Marine vessels often tie up to anchored mooring buoys at beaches, lakes, harbors, or similar sheltered mooring areas. The usual connection between vessel and buoy consists of a mooring line, which ensures that the vessel remains secured to the buoy. However, tide, wave, and wind conditions will cause the moored vessel to float around and about the buoy and, inevitably, will compel the hull of the vessel to come into contact with the buoy. Significant noise and vessel damage is often the result of hull to buoy contact. At the very least, vessel hulls become scraped and marred due to impact with mooring buoys.

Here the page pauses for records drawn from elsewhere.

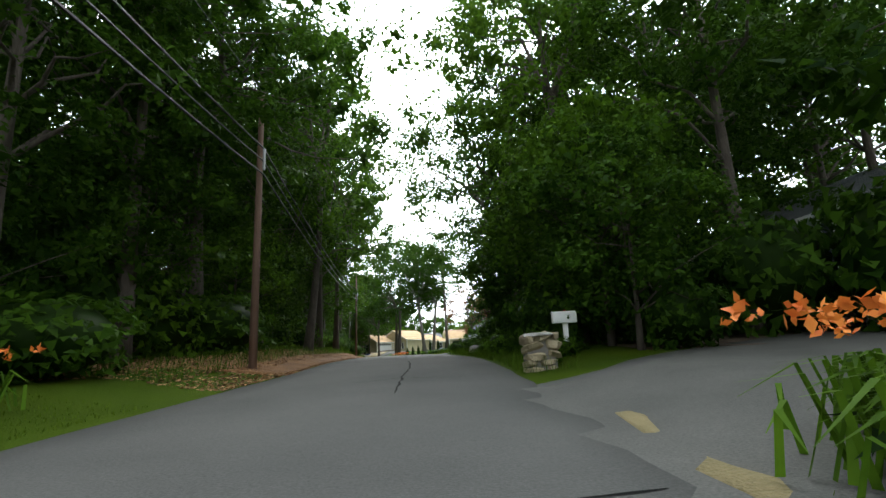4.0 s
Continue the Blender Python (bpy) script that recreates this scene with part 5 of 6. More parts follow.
# ---- single trees and garden plants ----
def oak(k, x, y, scale=1.0, turn=0.0, label=OAK_L, stretch=1.0):
    return plant("oak_tree", OAKS[k], x, y, label, "tree", scale, turn, "tall oaks of the yards", stretch=stretch)


oak(0, -6.9, 10.0, 0.85, 40, "tall dark oak with thick trunk beside the fence")
oak(1, -12.5, 12.5, 0.9, 200, "tall dark oak behind the rail fence")
oak(2, -13.0, 3.5, 0.95, 100, "tall dark oak behind the rail fence")
purple = tree_meshes("purple_tree", 9.5, 1.2, 4.4, 0.2, "leaf_maroon", 201, 210, 130, 0.15, forks=9, spread=0.16, fill=0.2)
plant("copper_beech", purple, -13.4, 23.5, "dark purple-leaved tree behind the fence", "tree")
plant("copper_beech", purple, -20.0, 30, "dark purple-leaved tree behind the fence", "tree", 1.05, 120)
plant("red_maple", purple, 10.9, 41.8, "broad maroon-leaved maple on the lawn", "tree", 1.02, 75, stretch=0.95)
yew = conifer_meshes("yew", 11, 4.6, 0.25, 205, base=0.4, whorls=30, size=0.2, droop=0.05, ragged=0.5, each=8, per=10, power=0.6, dense=24)
plant("evergreen", yew, 10.0, 51.5, "large dark evergreen with feathery branches", "tree", 1.0, 20)
for x, y, s_, k in ((12, 74, 1.35, 0), (15.5, 79, 1.5, 1), (13, 84, 1.4, 0), (20.5, 52.5, 1.3, 2), (27, 57, 1.2, 0)):
    plant("small_tree", LOW[k], x, y, "young maple with bright green leaves", "tree", s_, 37 * x, "young maples")
willow = shell_meshes("weeping_bush", 1.6, 1.6, 2.3, 207, "leaf_light", 4500, 0.13, 2.4, 0.15, 0.15, up=-0.5)
bush("weeping_shrub", willow, -12.6, 52.5, "rounded weeping shrub with pale green leaves")
bush("weeping_shrub", willow, 19.2, 49.5, "rounded weeping shrub with pale green leaves", scale=2.6)
plant("oak_tree", tree_meshes("great_oak", 19, 5.0, 10.5, 0.46, "leaf_oak", 245, 240, 150, 0.16, forks=14, spread=0.1, lean=-0.09, top=0.3, split=0.38), 10.6, 84.2, "massive oak with heavy limbs over the road", "tree")
oak(2, 14.2, 105.5, 0.85, 10)
plant("tree", TALL[0], 12.2, 95.4, WOOD_L, "tree", 0.9, 40)
plant("evergreen", yew, 12.4, 96.2, "tall dark evergreen at the edge of the lawn", "tree", 0.82, 130, stretch=1.75)
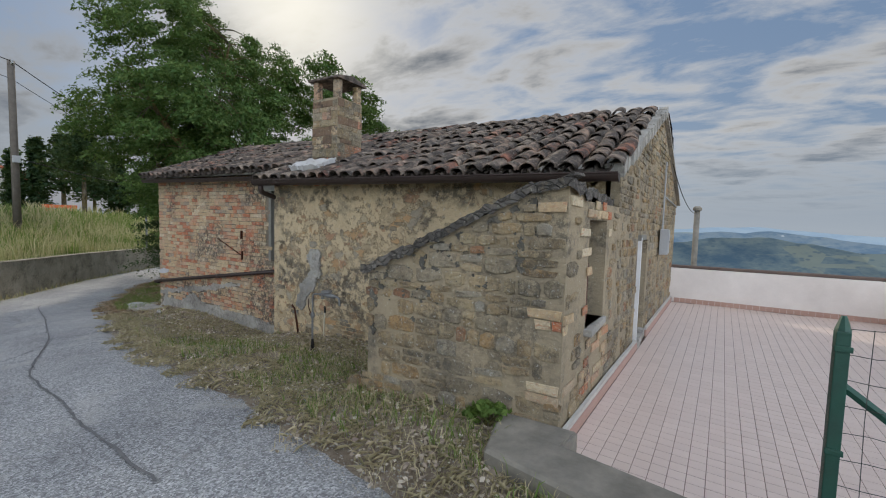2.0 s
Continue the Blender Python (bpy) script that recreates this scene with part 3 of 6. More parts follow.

Also, as a result of the moored vessel floating around and about the buoy, the vessel's mooring lines will inevitably become entangled around the buoy's anchor chain.
Protective buoy covers, such as disclosed in U.S. Pat. No. 7,438,616, have been suggested. However, such covers are designed to be permanently installed over buoys. These covers eventually will deteriorate and generally lose their effectiveness. As a practical matter, such covers are cumbersome to install and, as a practical matter, can not possibly be placed on the myriad of vessel mooring buoys in use today. The solution is a protective buoy cover which can be carried as part of the vessel's equipment and which can be deployed when needed.
However, there is currently no protection device which is designed to be portable and stored onboard a vessel and which can be deployed from the vessel, while the vessel is actually moored to a buoy.